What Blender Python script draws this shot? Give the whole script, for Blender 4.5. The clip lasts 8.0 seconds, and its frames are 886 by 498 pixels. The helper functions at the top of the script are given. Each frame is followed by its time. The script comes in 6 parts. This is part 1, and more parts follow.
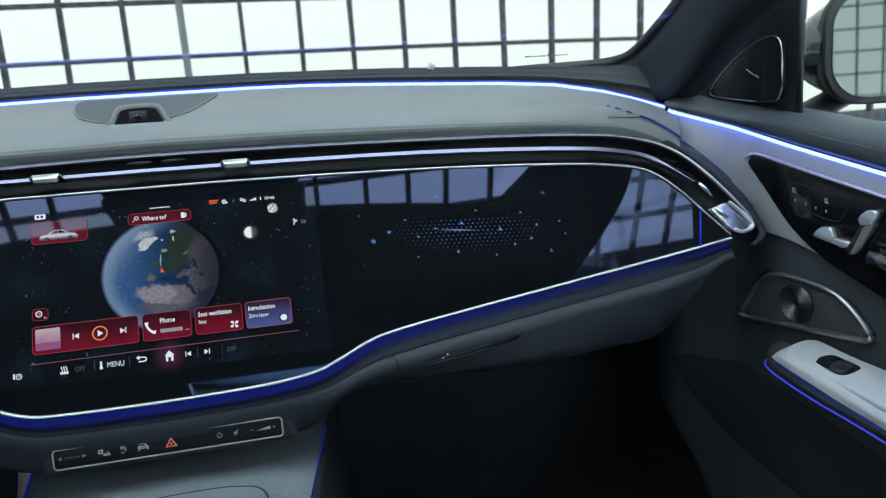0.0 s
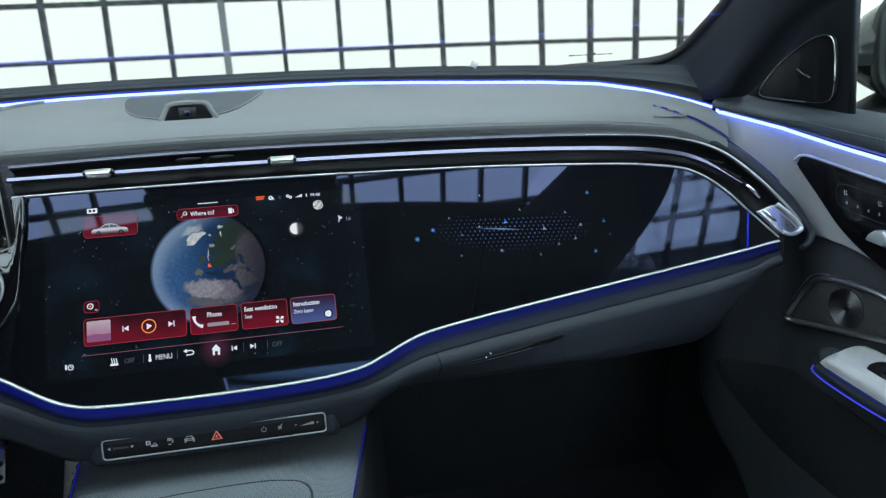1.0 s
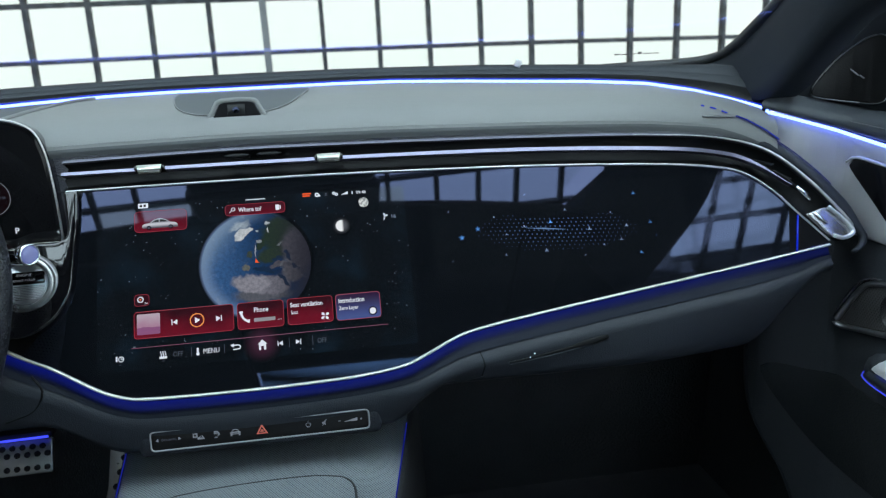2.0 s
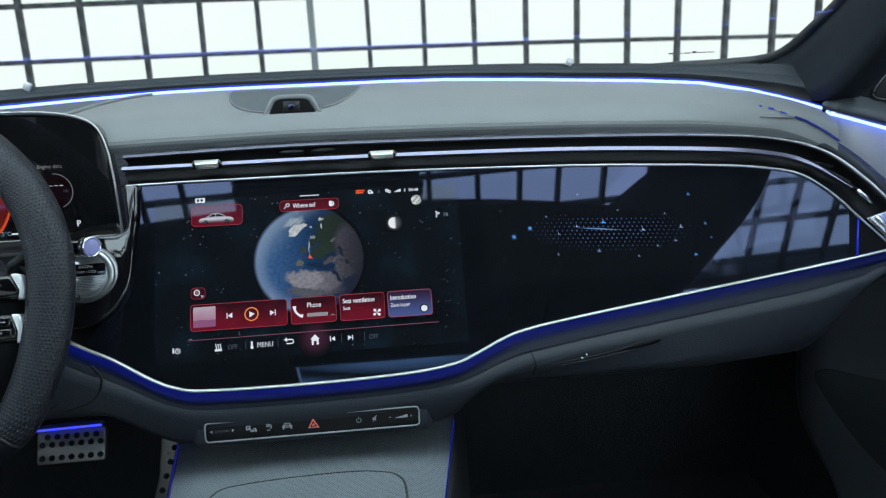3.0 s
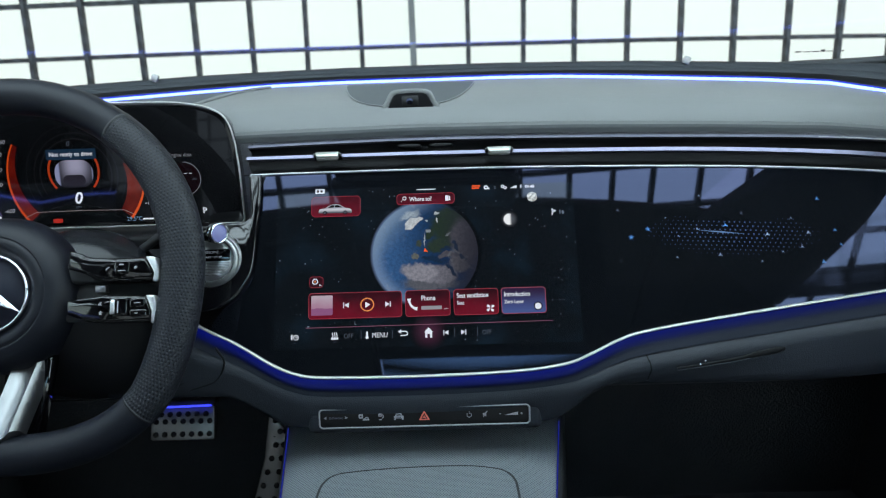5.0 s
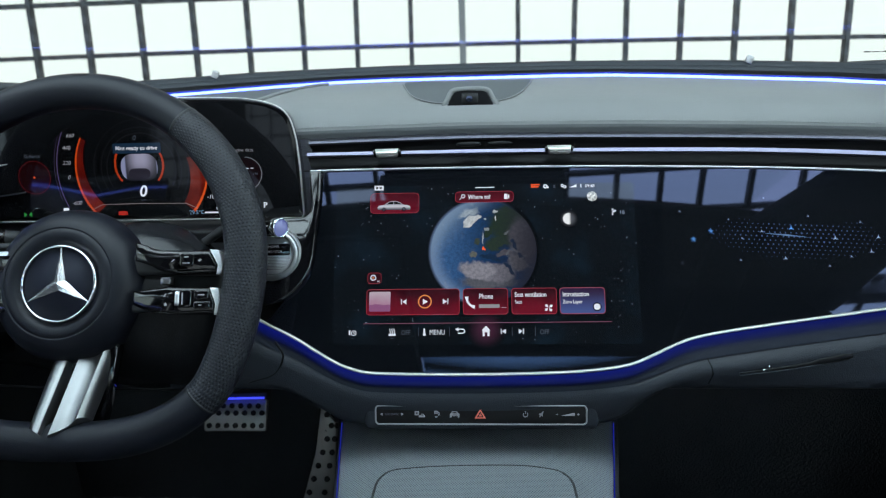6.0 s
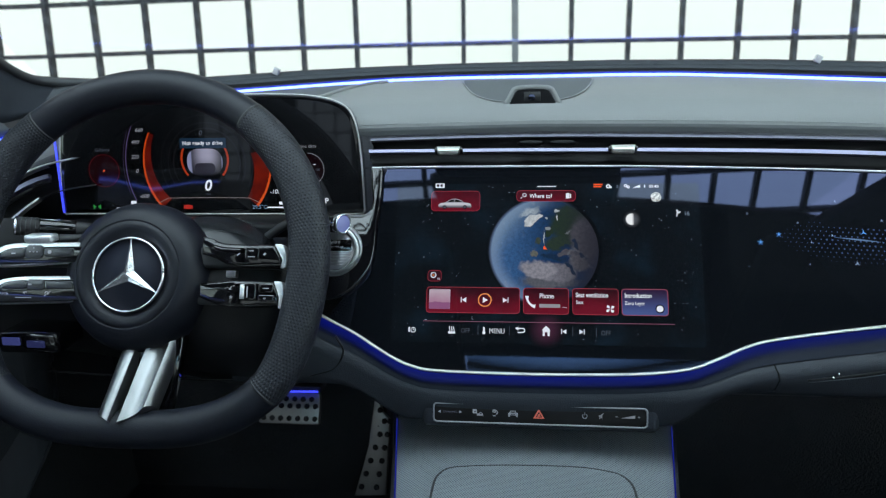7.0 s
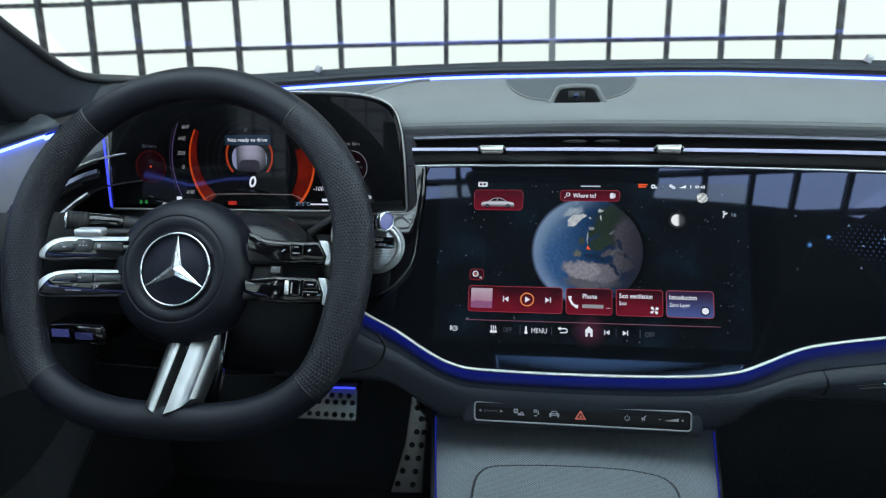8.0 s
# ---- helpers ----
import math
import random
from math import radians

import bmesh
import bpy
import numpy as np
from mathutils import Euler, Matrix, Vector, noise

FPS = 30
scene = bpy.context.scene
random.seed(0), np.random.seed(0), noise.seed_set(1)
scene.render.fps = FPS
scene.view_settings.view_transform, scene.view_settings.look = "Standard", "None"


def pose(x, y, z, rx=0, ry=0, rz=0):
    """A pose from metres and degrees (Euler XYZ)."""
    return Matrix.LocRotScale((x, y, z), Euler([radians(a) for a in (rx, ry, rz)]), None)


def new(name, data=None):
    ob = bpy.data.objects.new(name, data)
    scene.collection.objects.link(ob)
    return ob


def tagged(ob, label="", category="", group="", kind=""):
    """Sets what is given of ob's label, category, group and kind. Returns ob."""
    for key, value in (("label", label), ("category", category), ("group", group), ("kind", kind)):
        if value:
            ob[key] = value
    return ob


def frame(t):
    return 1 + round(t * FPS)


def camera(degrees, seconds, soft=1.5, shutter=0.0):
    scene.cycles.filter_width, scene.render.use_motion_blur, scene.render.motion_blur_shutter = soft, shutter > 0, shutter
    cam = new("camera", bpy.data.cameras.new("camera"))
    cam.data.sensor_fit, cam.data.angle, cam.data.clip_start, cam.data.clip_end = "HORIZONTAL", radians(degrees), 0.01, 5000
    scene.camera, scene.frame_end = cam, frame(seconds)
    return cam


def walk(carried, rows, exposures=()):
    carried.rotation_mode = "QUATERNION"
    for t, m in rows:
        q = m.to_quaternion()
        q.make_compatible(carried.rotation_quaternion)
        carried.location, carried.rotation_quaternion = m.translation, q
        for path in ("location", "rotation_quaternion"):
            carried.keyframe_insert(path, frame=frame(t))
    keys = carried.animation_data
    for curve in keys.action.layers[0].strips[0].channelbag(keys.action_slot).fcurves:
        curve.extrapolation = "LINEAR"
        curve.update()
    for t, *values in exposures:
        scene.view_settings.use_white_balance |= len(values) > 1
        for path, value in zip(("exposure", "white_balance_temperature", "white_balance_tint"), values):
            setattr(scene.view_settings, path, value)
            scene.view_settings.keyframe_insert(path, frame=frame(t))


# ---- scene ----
cam = camera(62.7, 8.0, soft=1.2)
# the lens is focused on the displays and opened to about four millimetres
cam.data.dof.use_dof = True
cam.data.dof.focus_distance = 0.69
cam.data.dof.aperture_fstop = cam.data.lens / 4.2
METRES, EYE, TILT, LEAN, TURN = 0.161, 0.65, 0.0, 0.0, -11.8
SIDE = 0.134
ROWS = [
    (0.0, 0.0, 0.0, 0.0, -0.82, -13.69, 3.37),
    (0.5, -0.0485, 0.0023, 0.0007, 0.22, -13.66, 3.25),
    (1.0, -0.1051, 0.0044, 0.0009, 1.44, -13.63, 3.11),
    (1.5, -0.1559, 0.0058, 0.0002, 2.53, -13.59, 3.0),
    (3.0, -0.3347, -0.0036, 0.0044, 6.39, -13.55, 2.56),
    (3.5, -0.3969, -0.0083, 0.0034, 7.73, -13.53, 2.42),
    (4.0, -0.4688, -0.0166, 0.0022, 9.23, -13.51, 2.24),
    (4.5, -0.5368, -0.027, 0.0031, 10.73, -13.51, 2.09),
    (6.0, -0.75, -0.0668, -0.0002, 15.09, -13.5, 1.54),
    (6.5, -0.8168, -0.0843, -0.0005, 16.57, -13.52, 1.39),
    (7.0, -0.8886, -0.1053, 0.0004, 18.17, -13.55, 1.2),
    (7.5, -0.9407, -0.1228, 0.0008, 19.35, -13.58, 1.07),
    (8.0, -0.9836, -0.1377, 0.0002, 20.34, -13.6, 0.97),
]
walk(cam, [(t, pose(SIDE, 0, EYE, TILT, LEAN, TURN) @ pose(METRES * x, METRES * y, METRES * z, 90 + pitch, roll, yaw)) for t, x, y, z, yaw, pitch, roll in ROWS])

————

EXERCISE: Begin with the line containing "shutter > 0, shutter", end with the line containing "setattr(scene.view_settings, path, value)", and transcribe exactly every line in that span, with nothing added.

EXERCISE ANSWER:
    scene.cycles.filter_width, scene.render.use_motion_blur, scene.render.motion_blur_shutter = soft, shutter > 0, shutter
    cam = new("camera", bpy.data.cameras.new("camera"))
    cam.data.sensor_fit, cam.data.angle, cam.data.clip_start, cam.data.clip_end = "HORIZONTAL", radians(degrees), 0.01, 5000
    scene.camera, scene.frame_end = cam, frame(seconds)
    return cam


def walk(carried, rows, exposures=()):
    carried.rotation_mode = "QUATERNION"
    for t, m in rows:
        q = m.to_quaternion()
        q.make_compatible(carried.rotation_quaternion)
        carried.location, carried.rotation_quaternion = m.translation, q
        for path in ("location", "rotation_quaternion"):
            carried.keyframe_insert(path, frame=frame(t))
    keys = carried.animation_data
    for curve in keys.action.layers[0].strips[0].channelbag(keys.action_slot).fcurves:
        curve.extrapolation = "LINEAR"
        curve.update()
    for t, *values in exposures:
        scene.view_settings.use_white_balance |= len(values) > 1
        for path, value in zip(("exposure", "white_balance_temperature", "white_balance_tint"), values):
            setattr(scene.view_settings, path, value)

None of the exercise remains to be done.